[Start Given records]
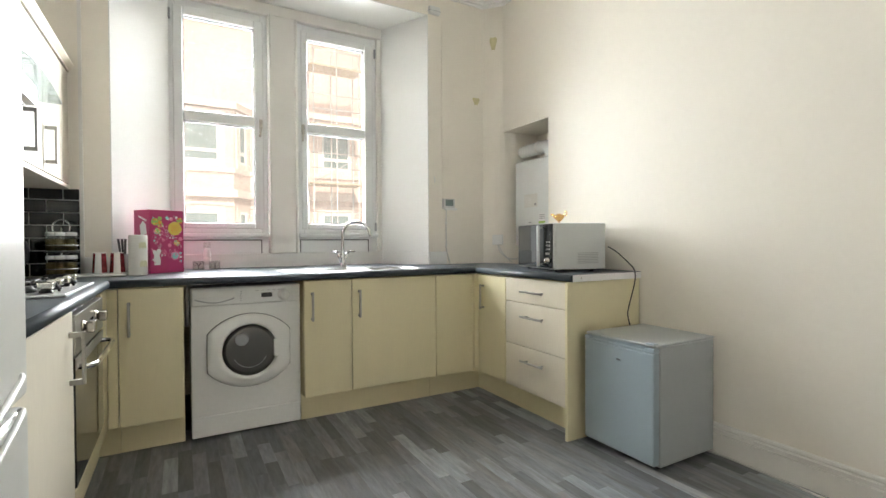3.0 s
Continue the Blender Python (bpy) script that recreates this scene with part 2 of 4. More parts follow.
def box(bm, x0, y0, z0, x1, y1, z1, bev=0.0, seg=2):
    g = bmesh.ops.create_cube(bm, size=1)["verts"]
    c, d = Vector(((x0 + x1) / 2, (y0 + y1) / 2, (z0 + z1) / 2)), (abs(x1 - x0), abs(y1 - y0), abs(z1 - z0))
    for v in g:
        v.co = Vector((v.co.x * d[0], v.co.y * d[1], v.co.z * d[2])) + c
    if bev:
        es = list({e for v in g for e in v.link_edges})
        bmesh.ops.bevel(bm, geom=es, offset=min(bev, min(d) * 0.45), segments=seg, affect="EDGES", profile=0.5)
    return bm


def B(*a, **k):
    return box(bmesh.new(), *a, **k)


def prism(bm, pts, z0, z1, axis="z"):
    """A solid from a flat outline. axis z: pts are x, y; axis x: y, z; axis y: x, z."""
    f = {"z": lambda p, h: (p[0], p[1], h), "x": lambda p, h: (h, p[0], p[1]), "y": lambda p, h: (p[0], h, p[1])}[axis]
    a = [bm.verts.new(f(p, z0)) for p in pts]
    b = [bm.verts.new(f(p, z1)) for p in pts]
    n = len(pts)
    fs = [bm.faces.new(a[::-1]), bm.faces.new(b)]
    fs += [bm.faces.new((a[i], a[(i + 1) % n], b[(i + 1) % n], b[i])) for i in range(n)]
    bmesh.ops.recalc_face_normals(bm, faces=fs)
    return bm


def lathe(bm, prof, seg=24, m=Matrix()):
    """A turned shape round local z from a profile of radius, height."""
    rings = [[bm.verts.new(m @ Vector((r * math.cos(2 * math.pi * i / seg), r * math.sin(2 * math.pi * i / seg), z))) for i in range(seg)] for r, z in prof]
    for p, q in zip(rings, rings[1:]):
        for i in range(seg):
            bm.faces.new((p[i], p[(i + 1) % seg], q[(i + 1) % seg], q[i]))
    bm.faces.new(rings[0][::-1])
    bm.faces.new(rings[-1])
    for f in bm.faces:
        f.smooth = True
    return bm


def tube(bm, pts, r, seg=10, smooth=6):
    """A round bar along a line through pts, smoothed; r a number or one for each point."""
    P = [Vector(p) for p in pts]
    if smooth > 1 and len(P) > 2:
        Q = []
        for i in range(len(P) - 1):
            p0, p1, p2, p3 = P[max(i - 1, 0)], P[i], P[i + 1], P[min(i + 2, len(P) - 1)]
            for k in range(smooth):
                u = k / smooth
                Q.append(0.5 * (2 * p1 + (p2 - p0) * u + (2 * p0 - 5 * p1 + 4 * p2 - p3) * u * u + (3 * p1 - p0 - 3 * p2 + p3) * u ** 3))
        P = Q + [P[-1]]
    n = len(P)
    up = Vector((0, 0, 1))
    rings = []
    side = None
    for i, p in enumerate(P):
        d = (P[min(i + 1, n - 1)] - P[max(i - 1, 0)]).normalized()
        if side is None:
            side = d.orthogonal().normalized()
        else:
            side = (side - d * side.dot(d)).normalized()
        o = d.cross(side)
        rr = r if isinstance(r, (int, float)) else r[0] + (r[1] - r[0]) * i / (n - 1)
        rings.append([bm.verts.new(p + (side * math.cos(a) + o * math.sin(a)) * rr) for a in (2 * math.pi * k / seg for k in range(seg))])
    for p, q in zip(rings, rings[1:]):
        for i in range(seg):
            bm.faces.new((p[i], p[(i + 1) % seg], q[(i + 1) % seg], q[i]))
    bm.faces.new(rings[0][::-1])
    bm.faces.new(rings[-1])
    for f in bm.faces:
        f.smooth = len(f.verts) == 4
    return bm


def T(*a, **k):
    return tube(bmesh.new(), *a, **k)


def obj(name, bm, material, inv=None):
    if inv is not None:
        bm.transform(inv)
    me = bpy.data.meshes.new(name)
    bm.to_mesh(me)
    bm.free()
    me.materials.append(material)
    return new(name, me)


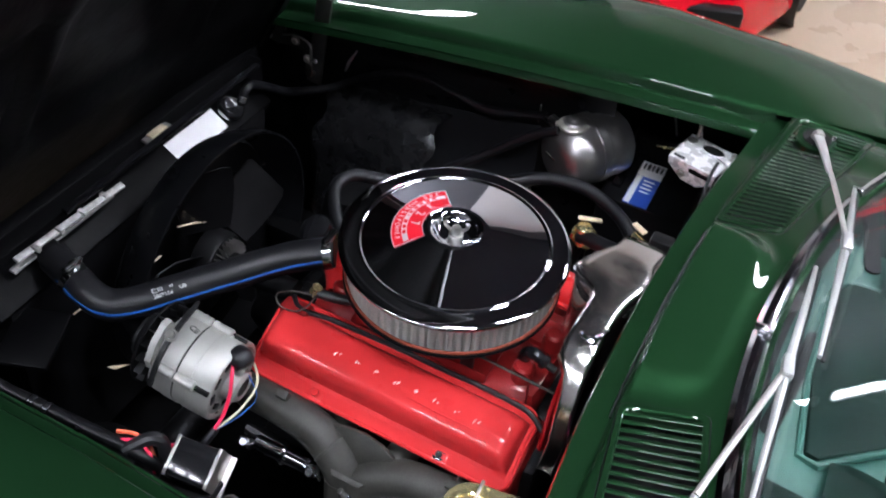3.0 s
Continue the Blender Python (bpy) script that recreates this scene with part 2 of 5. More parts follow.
def loft(sections, close=False, caps=False):
    """Quads between lists of points; close joins each list's end to its start."""
    bm = bmesh.new()
    rows = [[bm.verts.new(p) for p in s] for s in sections]
    for a, b in zip(rows, rows[1:]):
        n = len(a)
        for j in range(n if close else n - 1):
            bm.faces.new((a[j], a[(j + 1) % n], b[(j + 1) % n], b[j]))
    if caps:
        bm.faces.new(rows[0][::-1])
        bm.faces.new(rows[-1])
    return bm


def thicken(bm, t):
    """Gives a sheet thickness t, on the side away from its normals."""
    bm.normal_update()
    bmesh.ops.solidify(bm, geom=list(bm.faces), thickness=t)
    return bm


def prism(poly, depth, m=None, bevel=0.0):
    """Extrudes a polygon in x, y by depth along z."""
    bm = bmesh.new()
    a = [bm.verts.new((x, y, 0)) for x, y in poly]
    b = [bm.verts.new((x, y, depth)) for x, y in poly]
    n = len(poly)
    bm.faces.new(a[::-1])
    bm.faces.new(b)
    for i in range(n):
        bm.faces.new((a[i], a[(i + 1) % n], b[(i + 1) % n], b[i]))
    if bevel:
        bmesh.ops.bevel(bm, geom=list(bm.edges), offset=bevel, segments=2, affect="EDGES", profile=0.5)
    if m is not None:
        bmesh.ops.transform(bm, matrix=m, verts=bm.verts)
    return bm


def rounded(w, h, r, n=5):
    """A rectangle with round corners as a list of x, y."""
    out = []
    for cx, cy, a in ((w / 2 - r, h / 2 - r, 0), (-w / 2 + r, h / 2 - r, 90), (-w / 2 + r, -h / 2 + r, 180), (w / 2 - r, -h / 2 + r, 270)):
        out += [(cx + r * math.cos(radians(a + 90 * i / n)), cy + r * math.sin(radians(a + 90 * i / n))) for i in range(n + 1)]
    return out


def lettering(body, size, m, depth=0.0004, spacing=1.0):
    """Letters of the built-in font as a bmesh, centred, at the pose m."""
    cu = bpy.data.curves.new("t", "FONT")
    cu.body, cu.size, cu.align_x, cu.align_y, cu.extrude, cu.space_character = body, size, "CENTER", "CENTER", depth, spacing
    ob = bpy.data.objects.new("t", cu)
    scene.collection.objects.link(ob)
    bpy.context.view_layer.update()
    me = bpy.data.meshes.new_from_object(ob.evaluated_get(bpy.context.evaluated_depsgraph_get()))
    bm = bmesh.new()
    bm.from_mesh(me)
    bmesh.ops.transform(bm, matrix=m, verts=bm.verts)
    bpy.data.objects.remove(ob)
    bpy.data.curves.remove(cu)
    bpy.data.meshes.remove(me)
    return bm


def lerp_table(table, x):
    """Smooth value from rows of (x, value...)."""
    if x <= table[0][0]:
        return table[0][1:] if len(table[0]) > 2 else table[0][1]
    if x >= table[-1][0]:
        return table[-1][1:] if len(table[-1]) > 2 else table[-1][1]
    for a, b in zip(table, table[1:]):
        if a[0] <= x <= b[0]:
            t = (x - a[0]) / (b[0] - a[0])
            if len(a) > 2:
                return tuple(p + (q - p) * t for p, q in zip(a[1:], b[1:]))
            return a[1] + (b[1] - a[1]) * t


def smooth01(a, b, x):
    t = min(1.0, max(0.0, (x - a) / (b - a)))
    return t * t * (3 - 2 * t)


def bolt(p, d, r=0.006, h=0.005):
    """A hexagon head with its washer."""
    bm = lathe([(0, 0), (r * 1.5, 0), (r * 1.5, 0.0012), (0, 0.0012)], 16, axis(p, d))
    return add(bm, lathe([(0, 0.001), (r, 0.001), (r, h), (r * 0.85, h + 0.001), (0, h + 0.001)], 6, axis(p, d)))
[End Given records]
### Directions:
Each line holding "scene" must be found and copied.

### Reply:
Continue the Blender Python (bpy) script that recreates this scene with part 2 of 4. More parts follow.
Continue the Blender Python (bpy) script that recreates this scene with part 2 of 5. More parts follow.
    scene.collection.objects.link(ob)